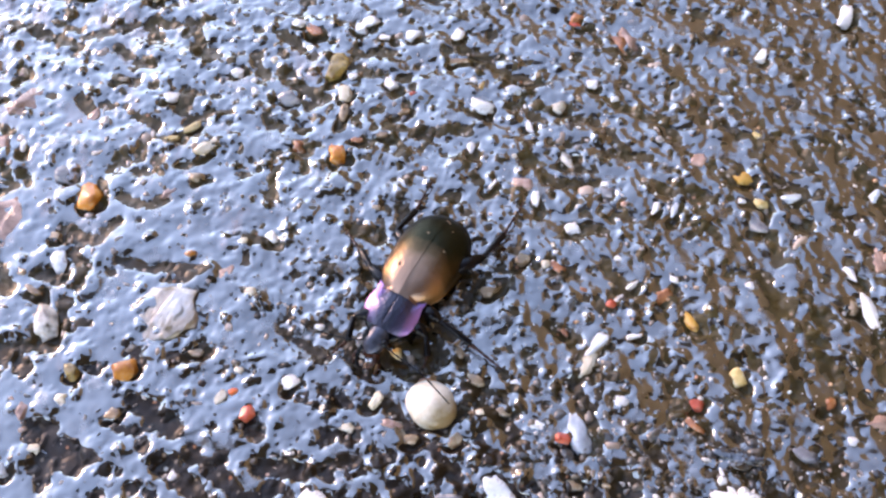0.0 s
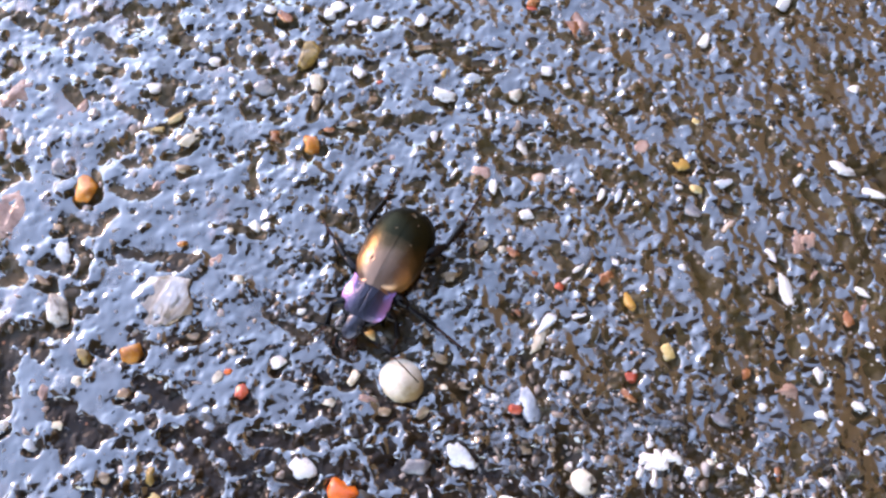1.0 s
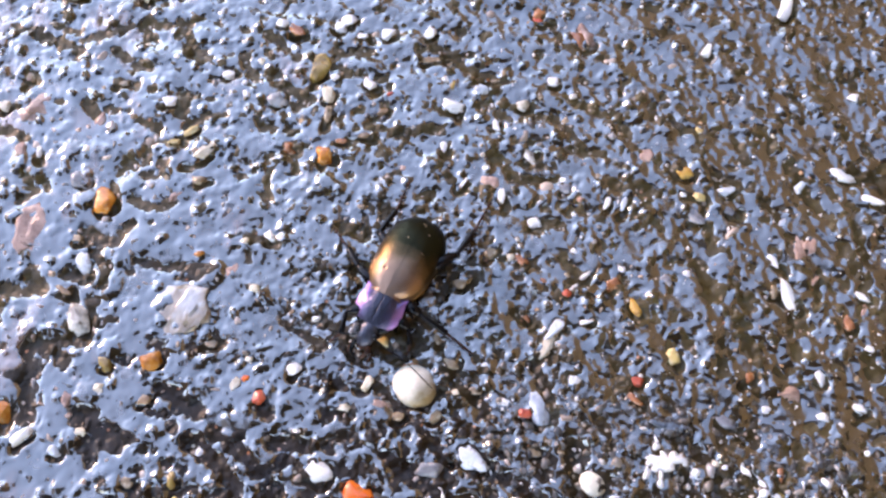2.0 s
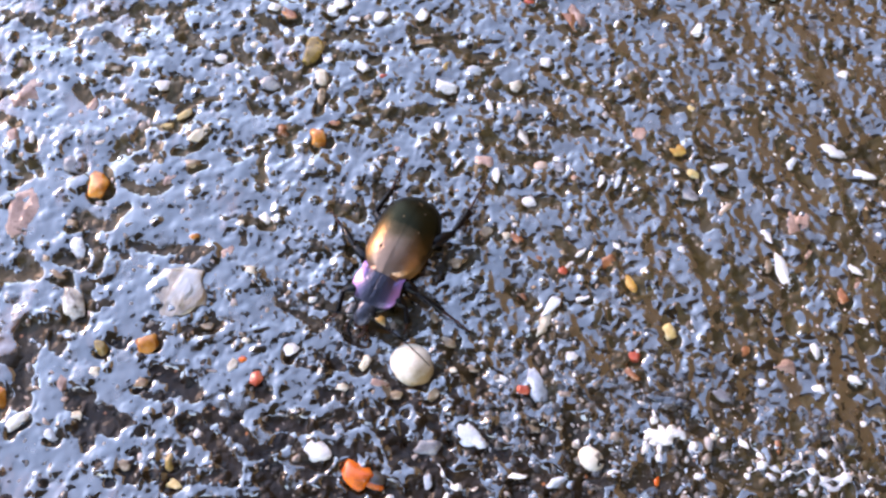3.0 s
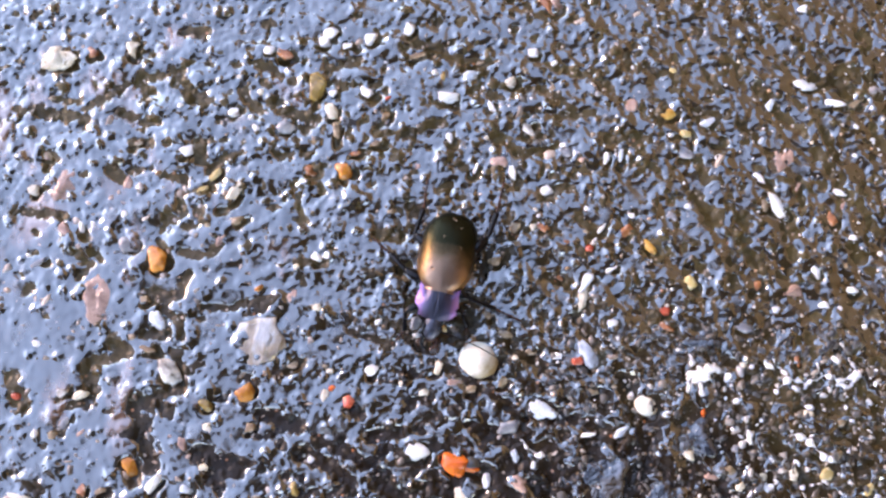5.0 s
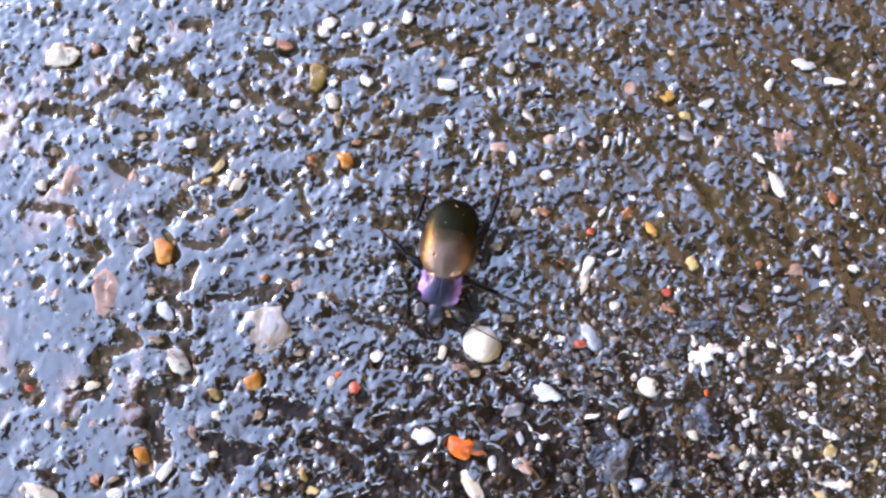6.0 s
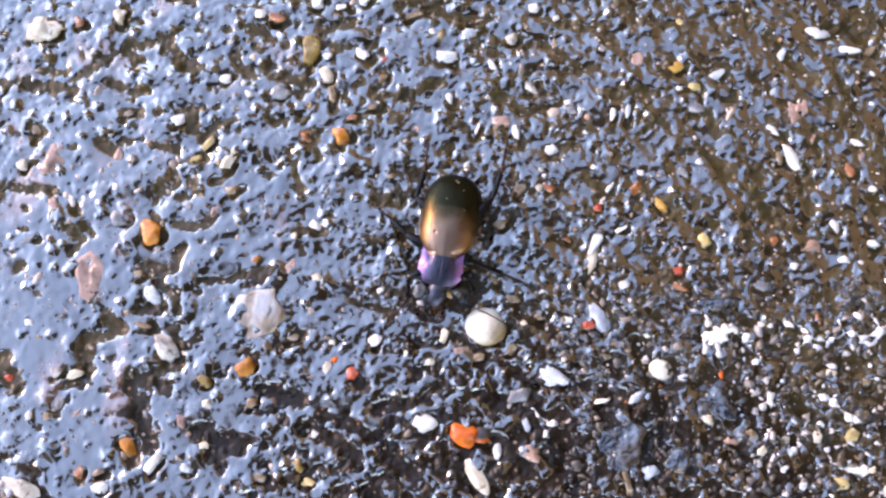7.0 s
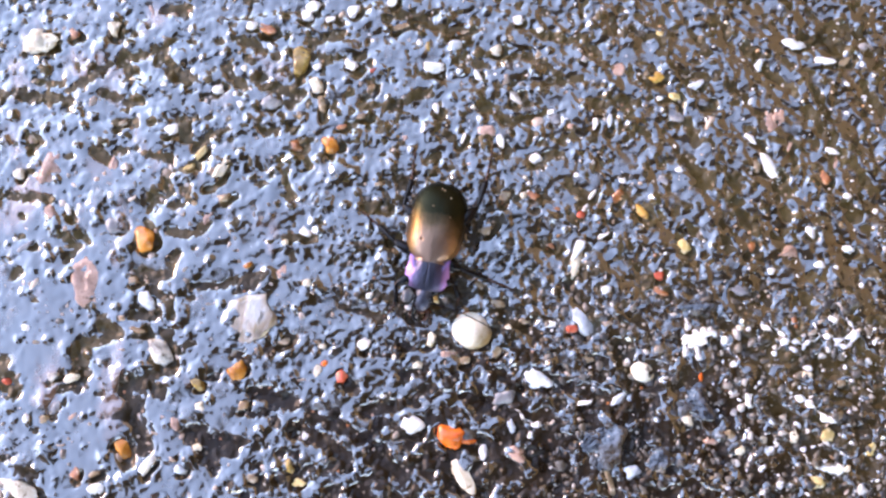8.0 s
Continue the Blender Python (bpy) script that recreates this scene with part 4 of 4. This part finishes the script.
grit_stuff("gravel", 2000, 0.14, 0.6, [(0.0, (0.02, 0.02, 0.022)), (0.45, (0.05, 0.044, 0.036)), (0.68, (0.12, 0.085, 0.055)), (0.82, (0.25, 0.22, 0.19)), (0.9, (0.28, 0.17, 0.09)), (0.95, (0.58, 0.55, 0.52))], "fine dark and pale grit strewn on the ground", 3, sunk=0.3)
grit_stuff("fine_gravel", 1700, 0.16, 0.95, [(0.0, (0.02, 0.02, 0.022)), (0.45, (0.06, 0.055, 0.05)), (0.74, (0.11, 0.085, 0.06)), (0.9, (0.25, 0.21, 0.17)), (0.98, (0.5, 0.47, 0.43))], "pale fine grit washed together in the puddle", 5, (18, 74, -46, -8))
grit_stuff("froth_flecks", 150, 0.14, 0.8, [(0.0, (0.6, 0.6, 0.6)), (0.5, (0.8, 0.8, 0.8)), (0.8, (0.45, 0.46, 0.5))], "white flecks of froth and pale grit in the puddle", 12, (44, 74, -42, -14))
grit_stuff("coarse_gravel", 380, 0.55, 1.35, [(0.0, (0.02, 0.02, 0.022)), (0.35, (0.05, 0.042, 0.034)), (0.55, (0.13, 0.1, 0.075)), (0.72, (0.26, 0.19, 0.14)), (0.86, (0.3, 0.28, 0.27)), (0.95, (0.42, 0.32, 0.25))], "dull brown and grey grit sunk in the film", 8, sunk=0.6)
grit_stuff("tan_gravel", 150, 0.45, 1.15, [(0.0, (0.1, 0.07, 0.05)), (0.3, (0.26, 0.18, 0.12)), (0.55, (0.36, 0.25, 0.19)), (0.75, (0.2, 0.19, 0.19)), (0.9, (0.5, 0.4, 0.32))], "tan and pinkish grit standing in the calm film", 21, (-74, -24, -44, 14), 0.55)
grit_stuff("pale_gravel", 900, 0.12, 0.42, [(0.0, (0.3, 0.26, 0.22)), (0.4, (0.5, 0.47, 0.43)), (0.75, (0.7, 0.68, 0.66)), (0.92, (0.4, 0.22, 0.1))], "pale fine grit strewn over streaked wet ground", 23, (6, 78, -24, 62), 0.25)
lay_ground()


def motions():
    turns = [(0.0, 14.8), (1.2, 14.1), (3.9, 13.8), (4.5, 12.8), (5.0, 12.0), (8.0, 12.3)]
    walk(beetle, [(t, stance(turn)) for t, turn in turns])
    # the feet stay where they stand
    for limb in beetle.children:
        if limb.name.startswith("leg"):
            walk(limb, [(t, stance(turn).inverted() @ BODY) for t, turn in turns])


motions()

_EXERCISE OBJECTIVE:_ Pictures are to be left out; repeat all the remaining data exactly.

_COMPLETED TASK:_
0.0 s
1.0 s
2.0 s
3.0 s
5.0 s
6.0 s
7.0 s
8.0 s
Continue the Blender Python (bpy) script that recreates this scene with part 4 of 4. This part finishes the script.
grit_stuff("gravel", 2000, 0.14, 0.6, [(0.0, (0.02, 0.02, 0.022)), (0.45, (0.05, 0.044, 0.036)), (0.68, (0.12, 0.085, 0.055)), (0.82, (0.25, 0.22, 0.19)), (0.9, (0.28, 0.17, 0.09)), (0.95, (0.58, 0.55, 0.52))], "fine dark and pale grit strewn on the ground", 3, sunk=0.3)
grit_stuff("fine_gravel", 1700, 0.16, 0.95, [(0.0, (0.02, 0.02, 0.022)), (0.45, (0.06, 0.055, 0.05)), (0.74, (0.11, 0.085, 0.06)), (0.9, (0.25, 0.21, 0.17)), (0.98, (0.5, 0.47, 0.43))], "pale fine grit washed together in the puddle", 5, (18, 74, -46, -8))
grit_stuff("froth_flecks", 150, 0.14, 0.8, [(0.0, (0.6, 0.6, 0.6)), (0.5, (0.8, 0.8, 0.8)), (0.8, (0.45, 0.46, 0.5))], "white flecks of froth and pale grit in the puddle", 12, (44, 74, -42, -14))
grit_stuff("coarse_gravel", 380, 0.55, 1.35, [(0.0, (0.02, 0.02, 0.022)), (0.35, (0.05, 0.042, 0.034)), (0.55, (0.13, 0.1, 0.075)), (0.72, (0.26, 0.19, 0.14)), (0.86, (0.3, 0.28, 0.27)), (0.95, (0.42, 0.32, 0.25))], "dull brown and grey grit sunk in the film", 8, sunk=0.6)
grit_stuff("tan_gravel", 150, 0.45, 1.15, [(0.0, (0.1, 0.07, 0.05)), (0.3, (0.26, 0.18, 0.12)), (0.55, (0.36, 0.25, 0.19)), (0.75, (0.2, 0.19, 0.19)), (0.9, (0.5, 0.4, 0.32))], "tan and pinkish grit standing in the calm film", 21, (-74, -24, -44, 14), 0.55)
grit_stuff("pale_gravel", 900, 0.12, 0.42, [(0.0, (0.3, 0.26, 0.22)), (0.4, (0.5, 0.47, 0.43)), (0.75, (0.7, 0.68, 0.66)), (0.92, (0.4, 0.22, 0.1))], "pale fine grit strewn over streaked wet ground", 23, (6, 78, -24, 62), 0.25)
lay_ground()


def motions():
    turns = [(0.0, 14.8), (1.2, 14.1), (3.9, 13.8), (4.5, 12.8), (5.0, 12.0), (8.0, 12.3)]
    walk(beetle, [(t, stance(turn)) for t, turn in turns])
    # the feet stay where they stand
    for limb in beetle.children:
        if limb.name.startswith("leg"):
            walk(limb, [(t, stance(turn).inverted() @ BODY) for t, turn in turns])


motions()